Noch ein kurzes Stück bergauf, dann ist der Aufstieg geschafft – in einigen Spitzkehren geht es nun runter durch den Wald, nah am Fels entlang, wo Seile weiche Knie verhindern, bis auf Mullern die nächste Verköstigung wartet. Die balkonartige Ebene ist geschützt durch die zerfurchte Bergflanke, die sich vom Fronalpstock zum Nüenchamm zieht. Nach vorne ist die Sicht offen über die Linthebene. Hier stehen im Kühlschrank eine Flasche Most und Ziger-Sablés bereit.

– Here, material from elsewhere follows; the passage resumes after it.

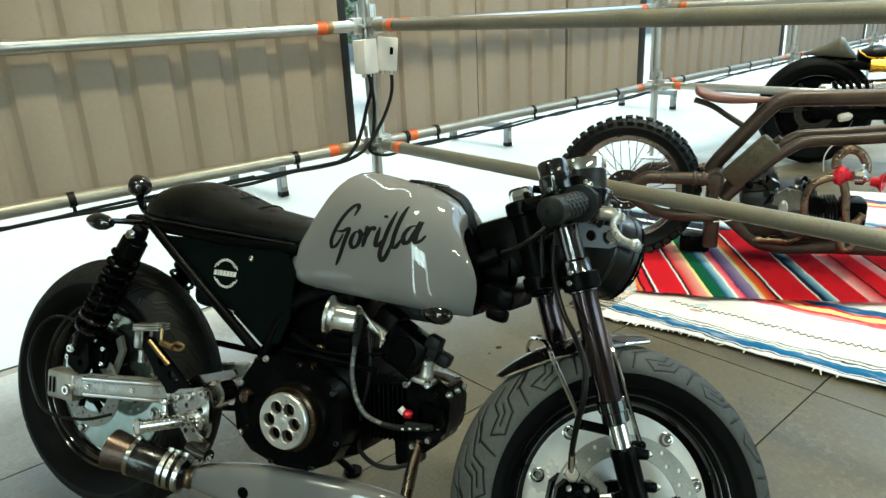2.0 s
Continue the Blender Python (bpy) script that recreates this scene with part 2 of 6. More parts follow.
def axis(p, d, twist=0.0):
    """A frame at p with its z along d."""
    q = Vector(d).to_track_quat("Z", "Y").to_matrix().to_4x4()
    return Matrix.Translation(p) @ q @ Matrix.Rotation(twist, 4, "Z")


def skin(bm, rings, closed=False, caps=True, mi=0):
    """Join rings of equal length into one skin."""
    vs = [[bm.verts.new(co) for co in ring] for ring in rings]
    n = len(vs[0])
    for i in range(len(vs) if closed else len(vs) - 1):
        a, b = vs[i], vs[(i + 1) % len(vs)]
        for j in range(n):
            f = bm.faces.new((a[j], a[(j + 1) % n], b[(j + 1) % n], b[j]))
            f.material_index = mi
    if caps and not closed:
        bm.faces.new(vs[0][::-1]).material_index = mi
        bm.faces.new(vs[-1]).material_index = mi


def tube(bm, pts, r, n=10, closed=False, mi=0):
    pts = [Vector(p) for p in pts]
    rs = r if isinstance(r, (list, tuple)) else [r] * len(pts)
    m = len(pts)
    tang = []
    for i in range(m):
        a = pts[i - 1] if (i or closed) else pts[0]
        b = pts[(i + 1) % m] if (i < m - 1 or closed) else pts[-1]
        tang.append((b - a).normalized())
    up = tang[0].orthogonal().normalized()
    rings = []
    for i in range(m):
        t = tang[i]
        up = (up - t * up.dot(t))
        up = up.normalized() if up.length > 1e-6 else t.orthogonal().normalized()
        side = t.cross(up)
        rings.append([pts[i] + rs[i] * (math.cos(a) * up + math.sin(a) * side) for a in (2 * math.pi * k / n for k in range(n))])
    skin(bm, rings, closed, True, mi)


def lathe(bm, prof, m=None, n=28, mi=0, closed=False):
    """Turn a profile of (radius, height) about the z of m."""
    m = m or Matrix()
    rings = [[m @ Vector((max(r, 0.0002) * math.cos(a), max(r, 0.0002) * math.sin(a), z)) for a in (2 * math.pi * k / n for k in range(n))] for r, z in prof]
    skin(bm, rings, closed, True, mi)


def rod(bm, a, b, r, n=12, mi=0):
    tube(bm, [a, b], r, n, False, mi)


def box(bm, size, m=None, bevel=0.0, mi=0):
    g = bmesh.ops.create_cube(bm, size=1.0, matrix=(m or Matrix()) @ Matrix.Diagonal((*size, 1)))
    for v in g["verts"]:
        for f in v.link_faces:
            f.material_index = mi
    if bevel:
        es = list({e for v in g["verts"] for e in v.link_edges})
        bmesh.ops.bevel(bm, geom=es, offset=bevel, segments=2, affect="EDGES", profile=0.5)


def circle_pts(x, y, r, n=16):
    return [(x + r * math.cos(2 * math.pi * k / n), y + r * math.sin(2 * math.pi * k / n)) for k in range(n)]


def plate(bm, outline, thick, m=None, holes=(), mi=0):
    """A flat plate of that outline, with round or shaped holes through it; z of m is its thickness."""
    m = m or Matrix()
    loops = [outline] + [h if isinstance(h, list) else circle_pts(*h) for h in holes]
    tmp = bmesh.new()
    edges = []
    for lp in loops:
        vs = [tmp.verts.new((x, y, 0)) for x, y in lp]
        edges += [tmp.edges.new((vs[i], vs[(i + 1) % len(vs)])) for i in range(len(vs))]
    bmesh.ops.triangle_fill(tmp, use_beauty=True, use_dissolve=False, edges=edges, normal=(0, 0, 1))
    tmp.verts.index_update()
    co = [v.co.copy() for v in tmp.verts]
    faces = [[v.index for v in f.verts] for f in tmp.faces]
    rim = [(e.verts[0].index, e.verts[1].index) for e in edges]
    tmp.free()
    lo = [bm.verts.new(m @ (c + Vector((0, 0, -thick / 2)))) for c in co]
    hi = [bm.verts.new(m @ (c + Vector((0, 0, thick / 2)))) for c in co]
    for f in faces:
        bm.faces.new([hi[i] for i in f]).material_index = mi
        bm.faces.new([lo[i] for i in f[::-1]]).material_index = mi
    for a, b in rim:
        bm.faces.new((lo[a], lo[b], hi[b], hi[a])).material_index = mi


def mesh_ob(name, bm, mats, angle=38):
    bmesh.ops.recalc_face_normals(bm, faces=bm.faces)
    me = bpy.data.meshes.new(name)
    bm.to_mesh(me)
    bm.free()
    for mt in (mats if isinstance(mats, (list, tuple)) else [mats]):
        me.materials.append(mt)
    me.shade_smooth()
    me.set_sharp_from_angle(angle=radians(angle))
    return new(name, me)


def part(name, bm, mat, parent, label="", m=None, angle=38):
    ob = mesh_ob(name, bm, mat, angle)
    ob.parent = parent
    if m is not None:
        ob.matrix_basis = m
    return tagged(ob, label) if label else ob


def thing(name, label, category, m=None, group="", kind=""):
    ob = new(name)
    ob.empty_display_size = 0.1
    if m is not None:
        ob.matrix_basis = m
    return tagged(ob, label, category, group, kind)


def made(fn, *a, **k):
    bm = bmesh.new()
    fn(bm, *a, **k)
    return bm
M["funnel"] = surf("spun_alloy", (0.72, 0.72, 0.70), 0.2, 1.0, 0.1, 20, 200, 0.0, rough_var=0.08)
M["darkchrome"] = surf("smoked_chrome", (0.19, 0.18, 0.185), 0.12, 1.0, 0.1, 10, 150, 0.0, rough_var=0.05)
# amber in the base colour stands in for reflections on gloss black
M["ambersheen"] = surf("black_metal_amber_sheen", (0.034, 0.023, 0.013), 0.18, 0.8, 0.6, 25, 150, 0.02)
M["browntape"] = surf("brown_tape", (0.30, 0.16, 0.06), 0.4, 0, 0.25, 30, 200, 0.04)
# faint teal in the base imitates paving reflected by the black panel
M["panelsheen"] = surf("black_paint_teal_sheen", (0.0020, 0.0042, 0.0039), 0.15, 0, 0.2, 10, 160, 0.01, spec=0.055)
# darker plate for the rear wheel; its teal tint stands in for reflected ground
M["plate_dark"] = surf("teal_tinted_plate", (0.44, 0.52, 0.50), 0.13, 0.92, 0.3, 7, 60, 0.0, rough_var=0.1)
M["strap"] = surf("blue_grey_strap", (0.07, 0.088, 0.10), 0.45, 0.2, 0.15, 20, 150, 0.02)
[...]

Mullerä-Beizli statt Alpenrösli
«Ich kannte die Zigerbutter und das Schabziger-Stöckli von zu Hause, sie waren immer auf dem Tisch, mein Vater hat darauf bestanden – obwohl er als Einziger davon ass», erinnert sich Nicole Winteler. Für die Thurgauerin stand der Ziger für das Glarnerland. Und die Claridenhütte, zu der sie als Familie einmal im Jahr aufstiegen. Dann lernte sie Adrian kennen und war eine Woche später das erste Mal auf Mullern, wo sie heute seit 13 Jahren lebt. Als 2015 das Bergrestaurant Alpenrösli schloss,fragten viele Biker und Wanderer, wo sie etwas trinken könnten. Da die Kindergärtnerin gerade den Fachausweis zur Bäuerin abschloss – Fokus Direktvermarktung und Gastronomie –, lag die Idee des Mullerä-Beizlis nah. Ums Marketing musste sie sich nicht kümmern, denn keine zwei Wochen nachdem Nicole Winteler die Zusage fürs Selbstbedienungs-Beizli von der Gemeinde bekam, stand auch schon das SRF mit «Mini Schwiiz, dini Schwiiz» da. Rechtzeitig zur Ausstrahlung der Sendung eröffneten die Wintelers 2019 ihr Beizli offiziell. Weil es am Schabziger Höhenweg liegt, musste natürlich auch eine Ziger-Kreation her. So entstand mit einer Nachbarin von Nicole Winteler die Idee von salzigen Sablés, zusammen erkoren sie aus vier Variationen die beste aus.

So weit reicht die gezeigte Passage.